Ahead of the Tokyo lunch break, JGB futures are weaker, -3 compared to settlement levels, but off worst levels.
- The year-on-year rise of Japan's annual core consumer inflation rate accelerated to 3.0% in December as expected from November’s 2.7% due to higher prices of energy and foods excluding perishables.
- December’s index stayed above the Bank of Japan’s 2% target for the 33rd consecutive month.
- The underlying inflation rate measured by the core-core CPI (excluding fresh food and energy) rose 2.4% y/y in December, unchanged from 2.4% in November.
- BOJ officials maintained the view that services prices continued to rise steadily as businesses transferred high material and labour costs to retail prices, and they are focused on corporate price revisions and wage hikes in or after April, MNI understands.
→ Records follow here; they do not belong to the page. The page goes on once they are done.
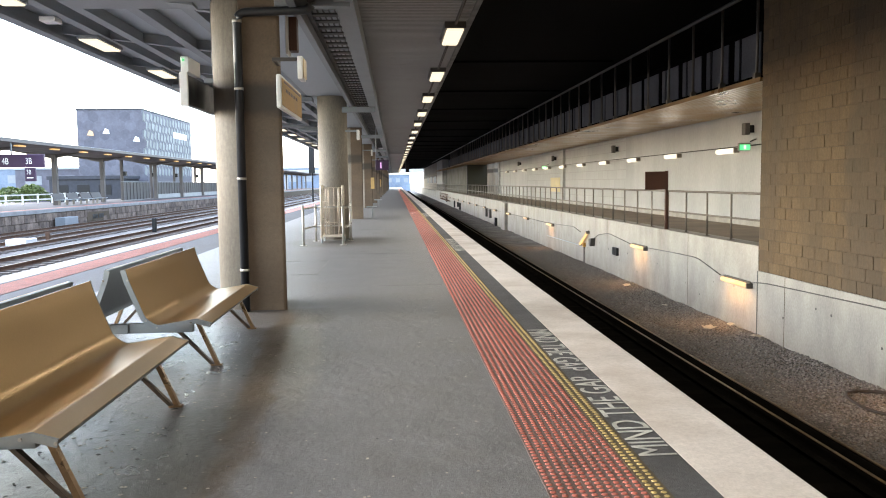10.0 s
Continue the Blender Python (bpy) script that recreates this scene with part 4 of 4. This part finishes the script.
solo("wall_hatch", bevelled(0.01, (WX - 0.08, WX - 0.003, 30.35, 30.85, -0.74, -0.50)), M_BLACK, "black box on the concrete wall", "box")
st = thing("wall_standpipe", (WX - 0.06, 34.6, -1.4), "thin standpipe with a valve against the wall", "standpipe")
part("pipe", tubes(0.022, [(WX - 0.06, 34.6, -1.42), (WX - 0.06, 34.6, -0.72)]), M_CABLE, st)
part("valve", bevelled(0.01, (WX - 0.11, WX - 0.02, 34.5, 34.72, -0.80, -0.66)), M_BRASS, st)
part("feed", tubes(0.014, [(WX - 0.03, 34.7, -0.80), (WX - 0.03, 41.6, -0.86)], seg=6), M_BLUEGREY, st)
nt = thing("wall_notice", (WX - 0.02, 14.8, -0.42), "small white notice with red and black lines", "notice")
part("plate", bevelled(0.002, (WX - 0.03, WX - 0.021, 14.57, 14.89, -0.54, -0.36)), M_WHITE, nt)
for k, (z, m) in enumerate(((-0.395, M_BLACK), (-0.425, M_BLACK), (-0.46, M_REDINK), (-0.50, M_BLACK))):
    part("writing_bar", boxes((WX - 0.033, WX - 0.031, 14.61, 14.85, z - 0.007, z + 0.007)), m, nt)
dk = thing("cable_duct", (WX - 0.03, 14, -0.9), "pale blue-grey duct with a cable along the wall", "duct")
part("duct", bevelled(0.01, (WX - 0.07, WX - 0.021, 7.0, 15.27, -0.885, -0.70)), M_BLUEGREY, dk)
part("cable", tubes(0.02, bent([(WX - 0.09, 15.4, -0.80), (WX - 0.09, 14.4, -0.83), (WX - 0.09, 13.3, -0.86), (WX - 0.09, 7.0, -0.93)], 0.2), seg=6), M_CABLE, dk)
part("bracket", bevelled(0.01, (WX - 0.12, WX - 0.07, 13.38, 13.52, -0.80, -0.72)), M_CABLE, dk)
part("bracket", bevelled(0.01, (WX - 0.11, WX - 0.07, 12.8, 12.95, -0.93, -0.88)), M_BLACK, dk)
hs = thing("hose", (6.2, 16.3, -1.38), "dark hose that hangs from the wall and loops on ballast", "hose")
loop = [(6.12 + 0.38 * math.cos(a), 16.2 + 0.62 * math.sin(a), -1.34 + 0.012 * math.sin(3 * a)) for a in np.linspace(0.2, 5.6, 24)]
part("loop", tubes(0.022, bent([(WX - 0.05, 15.55, -0.82), (WX - 0.14, 15.7, -1.05), (6.42, 15.9, -1.31)], 0.15) + loop, seg=8), M_HOSE, hs)
part("second_hose", tubes(0.02, bent([(WX - 0.05, 15.48, -0.82), (WX - 0.12, 15.6, -1.08), (6.46, 15.75, -1.32), (6.2, 15.6, -1.34)], 0.2), seg=8), M_HOSE, hs)
part("grey_hose", tubes(0.018, bent([(WX - 0.06, 15.38, -0.80), (WX - 0.10, 15.2, -1.05), (6.42, 14.7, -1.25), (6.2, 13.7, -1.29), (6.12, 12.1, -1.29), (6.15, 8, -1.29)], 0.3), seg=8), M_CABLE, hs)
for y, z0, z1, wd in ((59.3, -1.4, -0.85, 0.6), (62.5, -1.0, -0.4, 0.5), (64.8, -1.0, -0.4, 0.4), (88.8, -1.3, -0.6, 0.8), (91.5, -1.1, -0.6, 0.6), (96.2, -1.3, -0.55, 0.8), (110, -1.0, -0.5, 0.8)):
    solo("wall_cabinet", bevelled(0.015, (WX - 0.16, WX - 0.003, y, y + wd, z0, z1)), M_CABLE if wd < 0.6 else M_BLACK, "dark equipment box on the concrete wall", "equipment box")
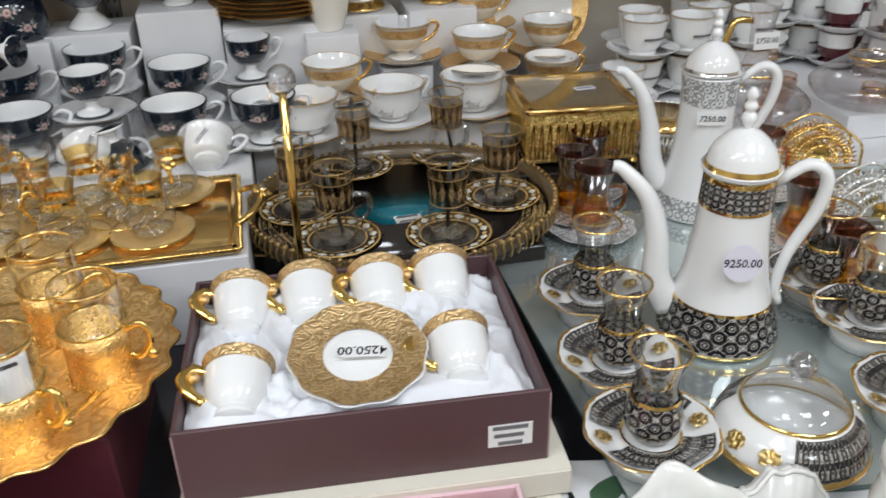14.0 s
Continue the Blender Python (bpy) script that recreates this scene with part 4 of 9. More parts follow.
# white cartons carrying the cake knives
kc1 = carton("knife_carton", "white printed carton for a cake knife, pink pattern", 0.205, 0.085, 0.085, white_card, "knife cartons", 0.470, 0.338, 0.730, -3)
kc2 = carton("knife_carton", "white printed carton for a cake knife, die-cut flap", 0.251, 0.075, 0.098, white_card, "knife cartons", 0.6945, 0.3280, 0.695, 0.4)
carton("white_carton", "plain white carton under a golden leaf dish", 0.152, 0.074, 0.107, white_card, "knife cartons", 0.902, 0.302, 0.6955, 1)
carton("scroll_carton", "orange scroll printed carton under the glass edge", 0.345, 0.05, 0.052, orange_print, "", 0.485, 0.425, 0.7735, -1.5)
# added support; its black colour stands in for the dark gap under the cartons
carton("support_board", "added support under the knife cartons, black for the dark gap", 1.10, 0.15, 0.04, black_card, "", 0.86, 0.355, 0.6545, 0)
pk2 = tray_box("gift_box", "pink card gift box with biscuit shaped handles", 0.36, 0.106, 0.05, pink_card, None, 1.162, 0.3275, 0.804, 4, 0.036)
gb = carton("glass_carton", "white printed carton for glassware with green leaf print", 0.32, 0.125, 0.15, white_card, "", 0.17, 0.379, 0.675, -13)
carton("gift_box", "plain white carton under the glassware carton", 0.32, 0.125, 0.224, white_card, "", 0.17, 0.379, 0.45, -13)


def lay(key, make, cx, cy, cz, h, rz=0, tilt=-75, own=0):
    """Lays a thing on its side, the middle of its axis at the given place, its mouth towards the back."""
    m = pose(cx, cy, cz, tilt, 0, rz) @ pose(0, 0, -h / 2, 0, 0, own)
    if key in PROTO:
        return copy_thing(PROTO[key], m)
    ob = make()
    ob.matrix_basis = m
    PROTO[key] = ob
    return ob


# ---- gilt mugs and jewelled saucers in the maroon box ----
mug_glass = thin_glass("thick_handle_glass", (0.88, 0.90, 0.92), 0.03, 0.0, 0.22)
fume_glass = thin_glass("fumed_brown_glass", (0.52, 0.40, 0.25), 0.04, 0.0, 0.10)


def make_gilt_mug():
    h, r = 0.076, 0.0255
    c = make_tulip_glass("smoky tea mug with gold scrollwork above a crackled base", r, h, clear_glass, None, (0, 1), None, "gilt mugs", handle=mug_glass, name="glass_mug")
    wall = smooth_prof([(r * 0.62, 0), (r * 0.80, h * 0.06), (r * 0.98, h * 0.22), (r * 0.86, h * 0.42), (r * 0.70, h * 0.58), (r * 0.80, h * 0.80), (r, h)])
    part("crackled_base", lathe([(0, 0.0005)] + [(q + 0.0004, z) for q, z in wall if z < h * 0.36], 28), cut_glass, c)
    part("fumed_wall", lathe([(q + 0.0002, z) for q, z in wall if z > h * 0.46], 28), fume_glass, c, "brown fumed upper wall")
    bm = bmesh.new()
    n = 5
    for k in range(n):
        a0, w = 2 * math.pi * (k + 0.25) / n, 2 * math.pi / n
        loop = [(a0 + 0.17 * w * math.sin(t), h * (0.60 + 0.070 * math.cos(t))) for t in (0.7 * i for i in range(10))]
        trace_on(bm, wall, loop, 0.0013)
        for s in (-1, 1):
            trace_on(bm, wall, [(a0 + s * 0.04 * w, h * 0.67), (a0 + s * 0.30 * w, h * 0.74), (a0 + s * 0.38 * w, h * 0.83), (a0 + s * 0.20 * w, h * 0.86), (a0 + s * 0.14 * w, h * 0.80)], 0.0011)
            trace_on(bm, wall, [(a0 + s * 0.38 * w, h * 0.83), (a0 + s * 0.30 * w, h * 0.93), (a0 + s * 0.06 * w, h * 0.90), (a0 + s * 0.02 * w, h * 0.78)], 0.0010)
            trace_on(bm, wall, [(a0 + s * 0.12 * w, h * 0.54), (a0 + s * 0.34 * w, h * 0.50), (a0 + s * 0.46 * w, h * 0.57), (a0 + s * 0.50 * w, h * 0.66)], 0.0012)
            trace_on(bm, wall, [(a0 + s * 0.02 * w, h * 0.53), (a0 + s * 0.10 * w, h * 0.47), (a0 + s * 0.02 * w, h * 0.43)], 0.0011)
        loop = [(a0 + w / 2 + 0.10 * w * math.sin(t), h * (0.76 + 0.045 * math.cos(t))) for t in (0.8 * i for i in range(9))]
        trace_on(bm, wall, loop, 0.0012)
    tagged(part("gold_scrollwork", bm, gilt_paint, c), kind="stuff")
    part("gold_rim", band_between(wall, h * 0.945, h * 0.998, 0.0006, 28, 3), gilt_paint, c)
    for k in range(n):
        a = 2 * math.pi * (k + 0.25) / n
        q = radius_at(wall, h * 0.60)
        part("stone", ball(0.0032, pose(0, 0, 0, 0, 0, math.degrees(a)) @ pose(q, 0, h * 0.60, 0, 90, 0) @ Matrix.Diagonal((1.4, 1, 0.4, 1)), 8, 5), red_stone, c)
    return c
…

- Market expectations currently indicate: a 95% probability of a 25bp hike today; a cumulative 98% chance by March; and more than a full 25bp increase by May 2025 (110%).
- Cash US tsys are 1-2bps richer in today’s Asia-Pac session after yesterday’s twist-steepener.
- Cash JGBs are flat to 1bp cheaper across benchmarks out the 30-year and 1bp cheaper beyond. The benchmark 10-year yield is 0.7bp cheaper at 1.216% versus the cycle high of 1.262%.
- Swap rates are little changed. Swap spreads are tighter generally.